* **GIVEN INSTRUCTION**
Skip every image and restate the data word for word.

BEGIN PROVIDED MATERIAL

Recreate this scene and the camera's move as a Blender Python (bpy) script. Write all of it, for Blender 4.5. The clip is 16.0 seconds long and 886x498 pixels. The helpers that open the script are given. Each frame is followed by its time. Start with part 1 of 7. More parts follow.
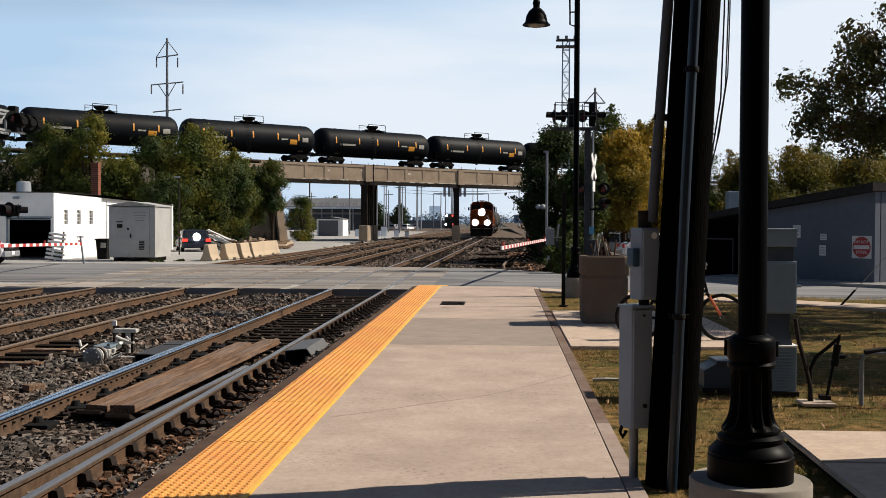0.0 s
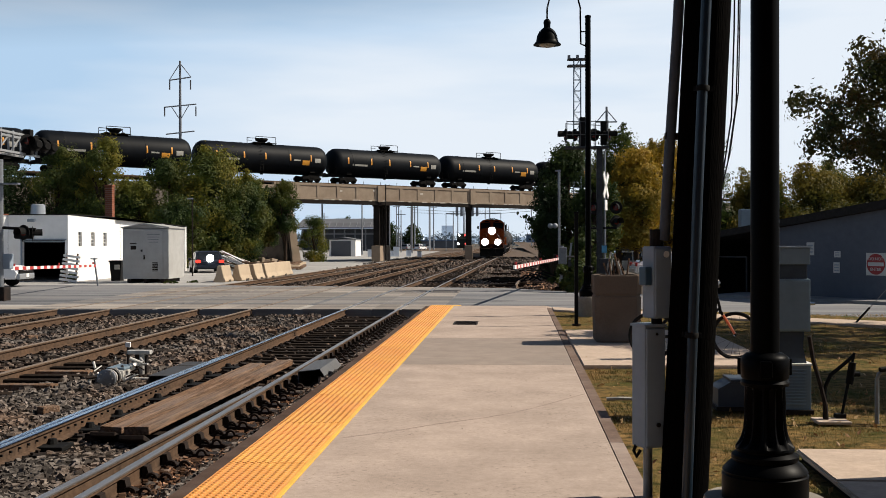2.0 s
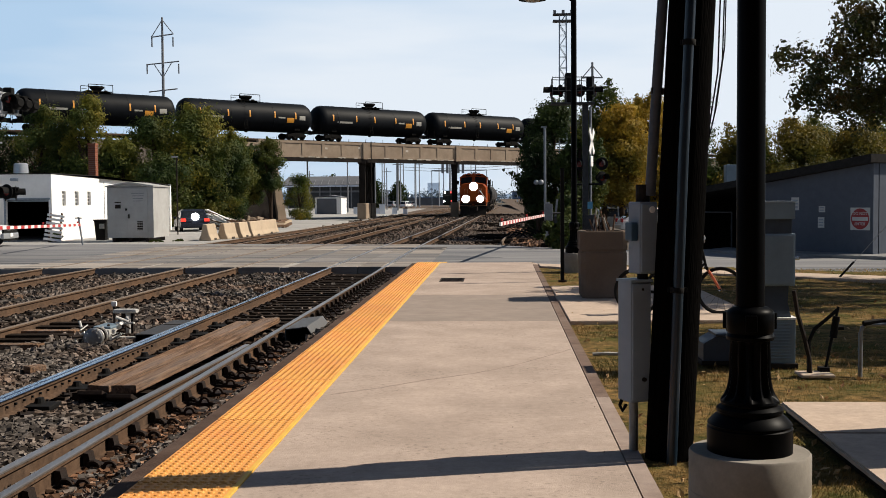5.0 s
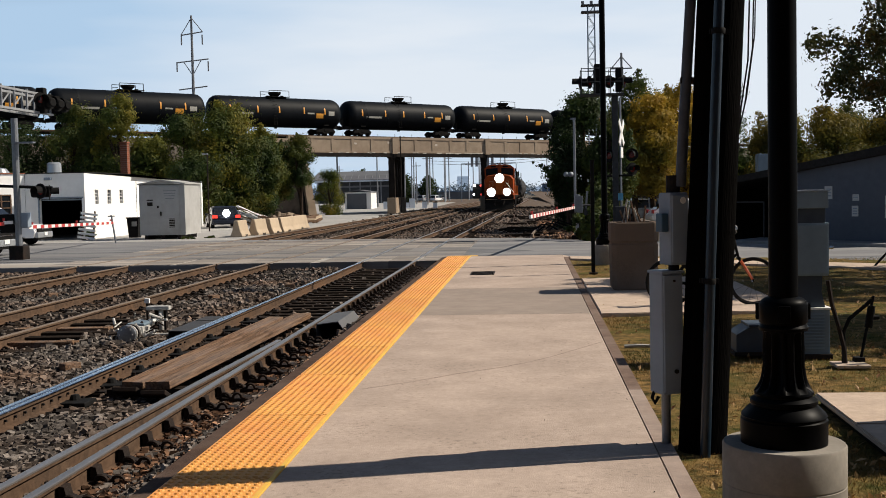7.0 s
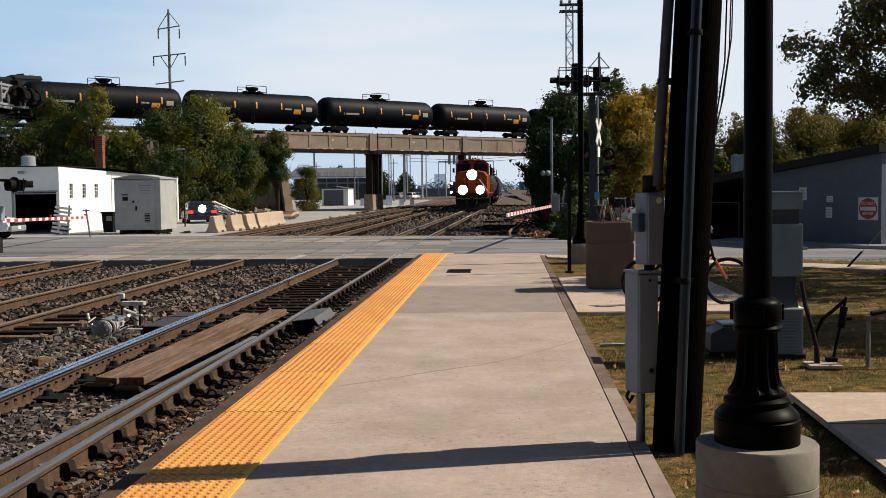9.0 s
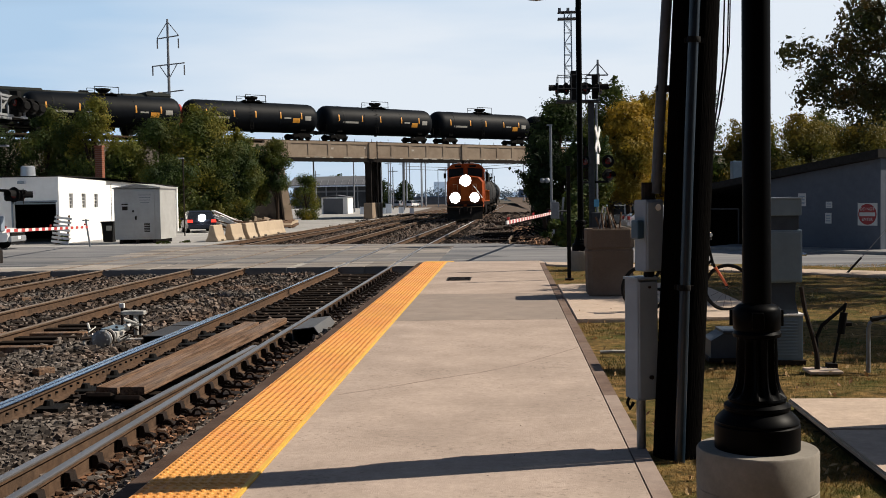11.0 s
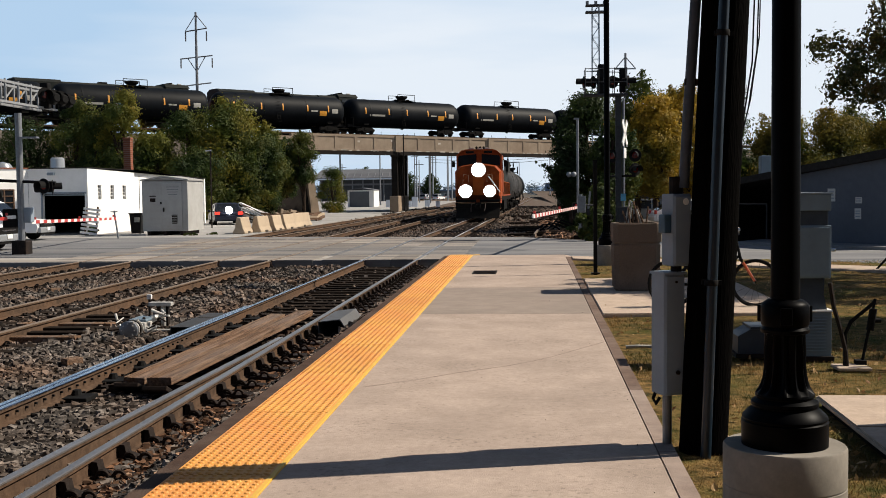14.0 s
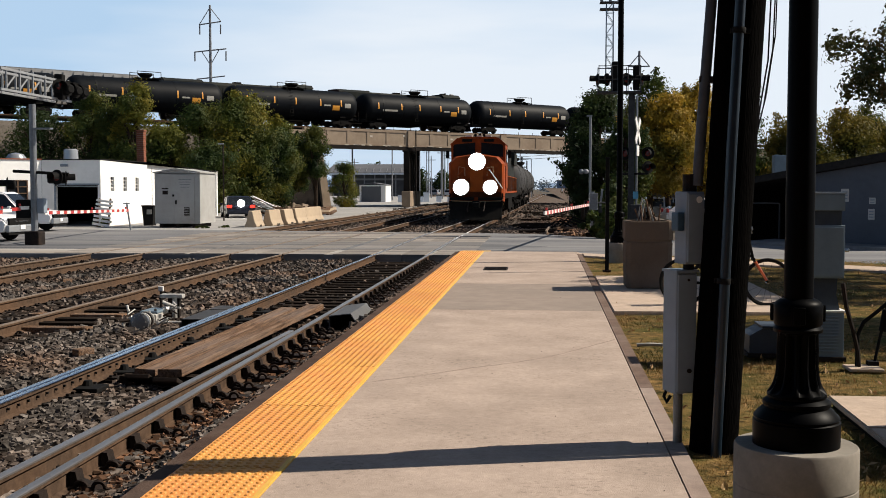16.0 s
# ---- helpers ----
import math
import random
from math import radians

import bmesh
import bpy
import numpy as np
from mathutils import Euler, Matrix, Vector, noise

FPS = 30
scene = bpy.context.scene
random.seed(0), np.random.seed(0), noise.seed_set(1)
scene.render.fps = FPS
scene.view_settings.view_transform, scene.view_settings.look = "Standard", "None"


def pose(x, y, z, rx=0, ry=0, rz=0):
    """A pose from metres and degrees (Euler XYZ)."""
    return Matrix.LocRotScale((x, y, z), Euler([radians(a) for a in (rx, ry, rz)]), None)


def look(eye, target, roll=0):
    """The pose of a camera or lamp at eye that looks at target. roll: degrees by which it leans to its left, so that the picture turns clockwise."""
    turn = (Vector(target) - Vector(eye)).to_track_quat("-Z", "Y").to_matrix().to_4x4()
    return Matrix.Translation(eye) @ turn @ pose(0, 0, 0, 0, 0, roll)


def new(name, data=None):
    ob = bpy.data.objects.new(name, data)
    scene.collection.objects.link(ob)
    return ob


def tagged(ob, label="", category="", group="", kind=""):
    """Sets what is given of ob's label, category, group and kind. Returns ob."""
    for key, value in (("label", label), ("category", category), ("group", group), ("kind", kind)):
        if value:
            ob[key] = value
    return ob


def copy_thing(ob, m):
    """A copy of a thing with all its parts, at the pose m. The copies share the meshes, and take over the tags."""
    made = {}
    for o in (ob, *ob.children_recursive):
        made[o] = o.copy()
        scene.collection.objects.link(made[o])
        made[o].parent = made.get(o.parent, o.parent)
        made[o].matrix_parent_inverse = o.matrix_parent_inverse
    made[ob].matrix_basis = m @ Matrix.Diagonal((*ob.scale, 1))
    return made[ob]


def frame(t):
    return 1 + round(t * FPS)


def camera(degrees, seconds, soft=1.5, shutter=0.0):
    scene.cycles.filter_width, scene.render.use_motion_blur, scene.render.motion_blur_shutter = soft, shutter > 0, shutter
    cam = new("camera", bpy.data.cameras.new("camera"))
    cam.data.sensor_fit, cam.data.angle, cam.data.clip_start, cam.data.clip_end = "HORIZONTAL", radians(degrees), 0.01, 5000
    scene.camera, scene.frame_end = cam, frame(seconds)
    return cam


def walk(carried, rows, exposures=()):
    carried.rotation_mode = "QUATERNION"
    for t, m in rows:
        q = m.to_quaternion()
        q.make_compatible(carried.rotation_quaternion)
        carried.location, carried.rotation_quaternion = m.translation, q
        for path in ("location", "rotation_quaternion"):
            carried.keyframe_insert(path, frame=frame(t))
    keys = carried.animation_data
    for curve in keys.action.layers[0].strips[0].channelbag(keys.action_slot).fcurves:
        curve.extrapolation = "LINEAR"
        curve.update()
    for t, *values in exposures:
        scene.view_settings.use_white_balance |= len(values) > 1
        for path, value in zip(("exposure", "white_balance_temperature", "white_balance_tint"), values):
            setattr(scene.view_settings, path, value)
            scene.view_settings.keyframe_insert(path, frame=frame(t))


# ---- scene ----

END PROVIDED MATERIAL

* **ANSWER TO THE TASK**
Recreate this scene and the camera's move as a Blender Python (bpy) script. Write all of it, for Blender 4.5. The clip is 16.0 seconds long and 886x498 pixels. The helpers that open the script are given. Each frame is followed by its time. Start with part 1 of 7. More parts follow.
0.0 s
2.0 s
5.0 s
7.0 s
9.0 s
11.0 s
14.0 s
16.0 s
# ---- helpers ----
import math
import random
from math import radians

import bmesh
import bpy
import numpy as np
from mathutils import Euler, Matrix, Vector, noise

FPS = 30
scene = bpy.context.scene
random.seed(0), np.random.seed(0), noise.seed_set(1)
scene.render.fps = FPS
scene.view_settings.view_transform, scene.view_settings.look = "Standard", "None"


def pose(x, y, z, rx=0, ry=0, rz=0):
    """A pose from metres and degrees (Euler XYZ)."""
    return Matrix.LocRotScale((x, y, z), Euler([radians(a) for a in (rx, ry, rz)]), None)


def look(eye, target, roll=0):
    """The pose of a camera or lamp at eye that looks at target. roll: degrees by which it leans to its left, so that the picture turns clockwise."""
    turn = (Vector(target) - Vector(eye)).to_track_quat("-Z", "Y").to_matrix().to_4x4()
    return Matrix.Translation(eye) @ turn @ pose(0, 0, 0, 0, 0, roll)


def new(name, data=None):
    ob = bpy.data.objects.new(name, data)
    scene.collection.objects.link(ob)
    return ob


def tagged(ob, label="", category="", group="", kind=""):
    """Sets what is given of ob's label, category, group and kind. Returns ob."""
    for key, value in (("label", label), ("category", category), ("group", group), ("kind", kind)):
        if value:
            ob[key] = value
    return ob


def copy_thing(ob, m):
    """A copy of a thing with all its parts, at the pose m. The copies share the meshes, and take over the tags."""
    made = {}
    for o in (ob, *ob.children_recursive):
        made[o] = o.copy()
        scene.collection.objects.link(made[o])
        made[o].parent = made.get(o.parent, o.parent)
        made[o].matrix_parent_inverse = o.matrix_parent_inverse
    made[ob].matrix_basis = m @ Matrix.Diagonal((*ob.scale, 1))
    return made[ob]


def frame(t):
    return 1 + round(t * FPS)


def camera(degrees, seconds, soft=1.5, shutter=0.0):
    scene.cycles.filter_width, scene.render.use_motion_blur, scene.render.motion_blur_shutter = soft, shutter > 0, shutter
    cam = new("camera", bpy.data.cameras.new("camera"))
    cam.data.sensor_fit, cam.data.angle, cam.data.clip_start, cam.data.clip_end = "HORIZONTAL", radians(degrees), 0.01, 5000
    scene.camera, scene.frame_end = cam, frame(seconds)
    return cam


def walk(carried, rows, exposures=()):
    carried.rotation_mode = "QUATERNION"
    for t, m in rows:
        q = m.to_quaternion()
        q.make_compatible(carried.rotation_quaternion)
        carried.location, carried.rotation_quaternion = m.translation, q
        for path in ("location", "rotation_quaternion"):
            carried.keyframe_insert(path, frame=frame(t))
    keys = carried.animation_data
    for curve in keys.action.layers[0].strips[0].channelbag(keys.action_slot).fcurves:
        curve.extrapolation = "LINEAR"
        curve.update()
    for t, *values in exposures:
        scene.view_settings.use_white_balance |= len(values) > 1
        for path, value in zip(("exposure", "white_balance_temperature", "white_balance_tint"), values):
            setattr(scene.view_settings, path, value)
            scene.view_settings.keyframe_insert(path, frame=frame(t))


# ---- scene ----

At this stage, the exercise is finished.